I think my mother might have joined a cult

Posted on Posted in Tell Me About It

I don’t know if I should dig deeper or just hope that it burns out

PROBLEM: I think my mum might have joined a cult. She started taking an interest in spiritual things a few years ago and got on some websites that looked harmless to the rest of us. However, she then started to attend some meet-ups that were organised from these websites, and after that we saw her change a lot. She would quote explanations for everything to the point that it started being difficult to have a discussion with her.

My sister and I are in our mid-20s and we have both been travelling recently, but I have noticed now, on my return, that she has moved away from Dad in the house. It wouldn’t surprise me if she had plans to leave him. My dad is very laid-back and wouldn’t notice anything once he got out to play his golf. I don’t know if I should dig deeper into this or just let it burn out, which I keep hoping it will.

ADVICE: There might be a sense of change going on in your family: you and your sister have moved away and begun travelling and having your own lives, and your father seems to be very interested in golf and not hugely involved in what is going on in the house. Perhaps your mother has also begun to look for a new direction in her life and she has found meaning in her spiritual meet-ups.

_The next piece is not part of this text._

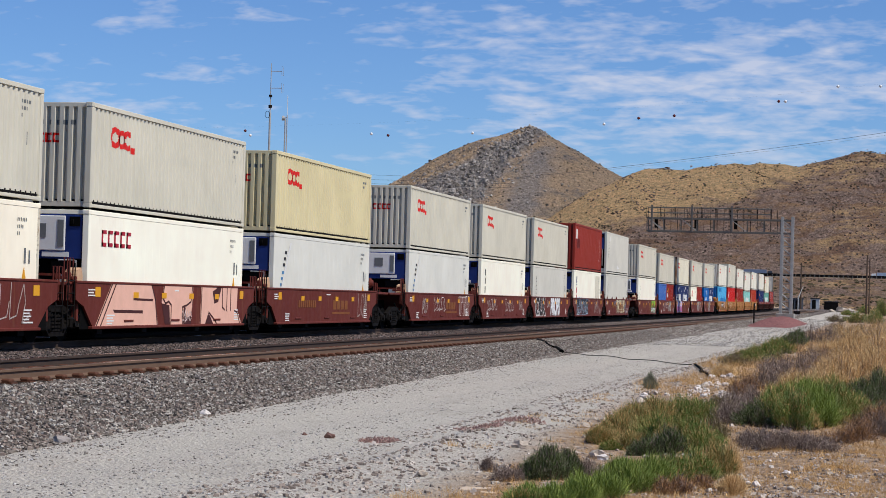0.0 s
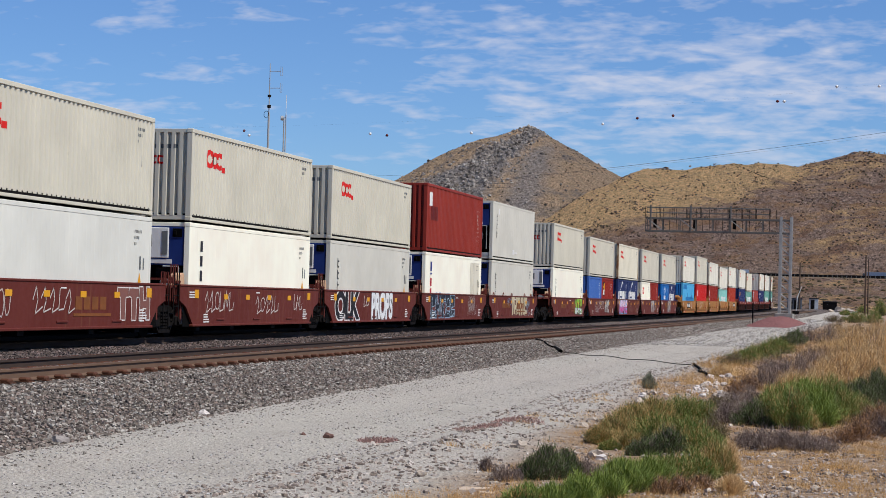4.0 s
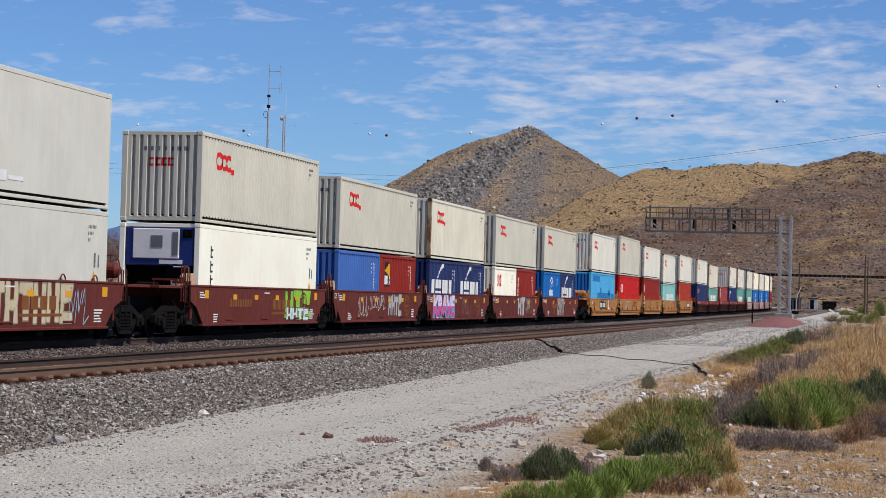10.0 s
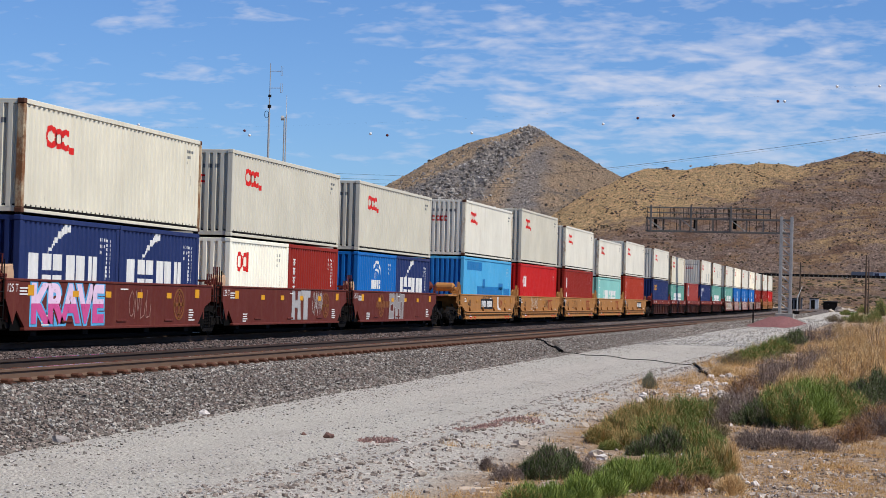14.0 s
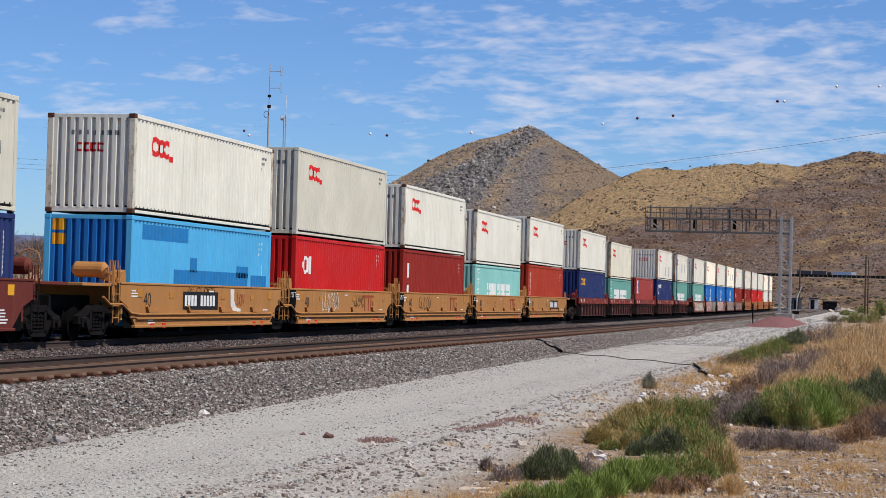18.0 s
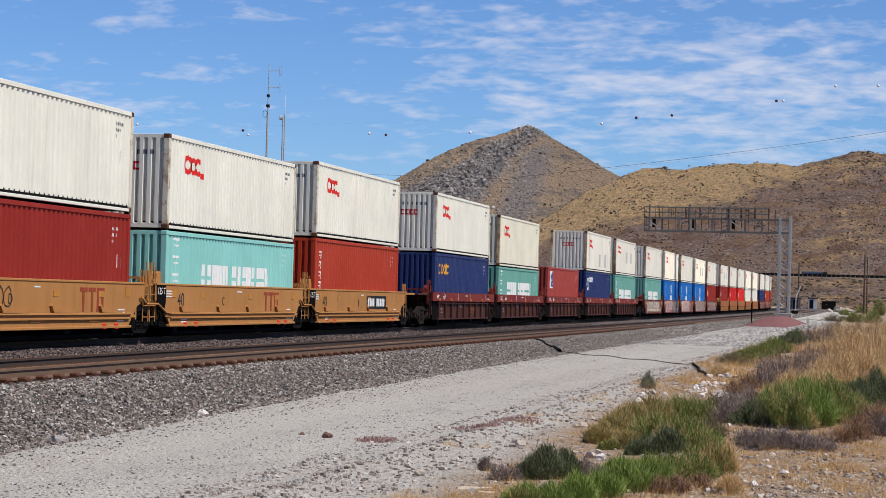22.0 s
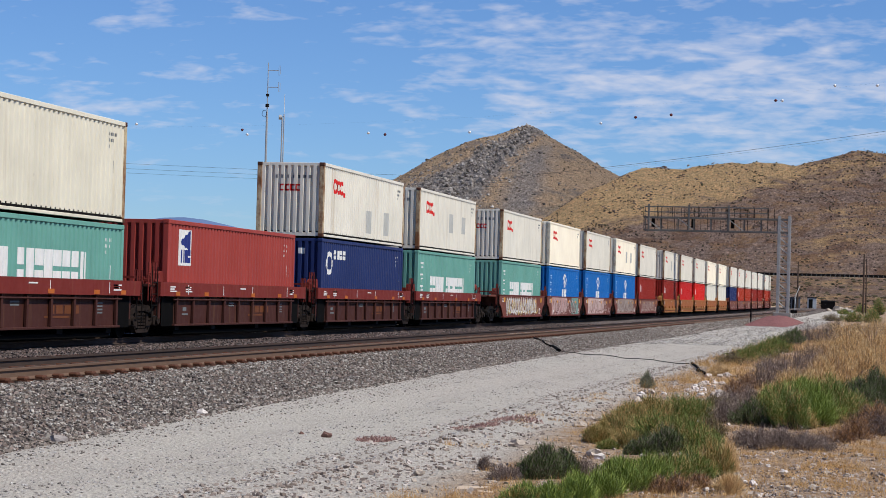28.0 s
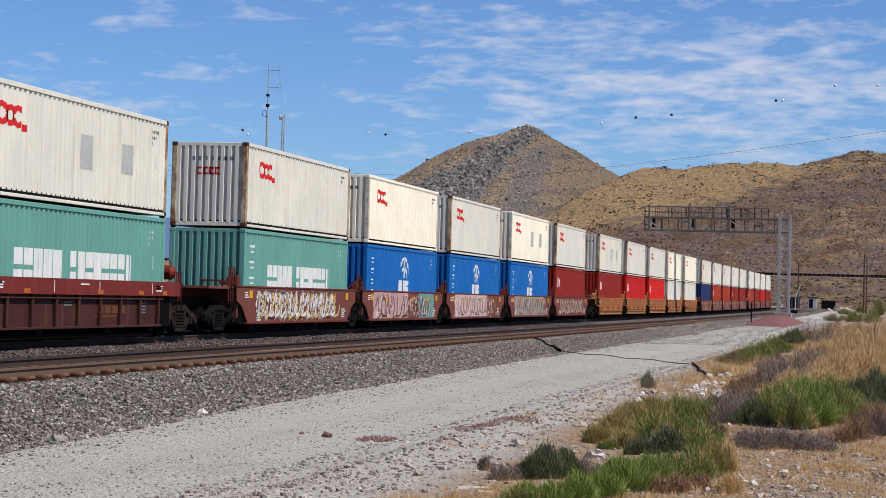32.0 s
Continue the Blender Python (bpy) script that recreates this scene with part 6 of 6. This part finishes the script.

You say that originally you thought this was harmless and so you did not take much notice, but as your mother has become more vocal about her ideas you now find it distressing. It is difficult to find that things are changing in your home life and particularly so as you fear that some kind of separation might be in the offing. There are things you can do to ease your own anxiety, and perhaps you might also initiate some discussion with and between your parents.

When we do not understand something, fear can become very pronounced. It seems that you do not understand your mother’s connection to this new spiritual path and you fear that she is being pulled away from you. This causes a reaction in you. Is there any way you could find out more about what she is connecting with? Perhaps go to a public talk or ask her what she finds so compelling.

If you ask from a position of disapproval or contempt, your mother is likely to shut down, and so you first need to acknowledge the fear in yourself.

Telling your mother that you are scared of her moving away from the family is a very good starting point but it is also important to acknowledge that she has a right to self-development in whatever way she finds good for her.

This will help to frame a more adult conversation where she does not have to protect you as a child but instead can share her insights with you as someone who loves and cares for her. As you discover what your mother is becoming excited about, you might find that you are less afraid and critical and more able to take a stance of questioning and interest.

You say that your father has not noticed anything, and perhaps he needs to be nudged into paying attention about what is going on in his life. The relationship between your parents is theirs to negotiate, but you have observed a disengagement on the part of your father, so you could bring this to his attention. You will have to judge the best manner to get his attention, as he might be very good at avoidance.

Here are your options: you and your sister could request a family meeting and state your worries that your parents might separate; you could speak to your father alone and stress the importance of action; or you might suggest that they both attend couple counselling.

The desire to keep your parents together is natural but there is a possibility that you could become too invested or involved in their staying together and this might not be the best way forward. When you have had the courage to face your parents with your worries, it is important that you then trust them as adults to deal with their issues.

They might not take up your intervention, and this could leave you feeling upset. You might have to allow for a period of frustration and grief. Your parents are facing a period of change with opportunities and pitfalls, but your job is to develop your own life and relationships according to your principals and ethics.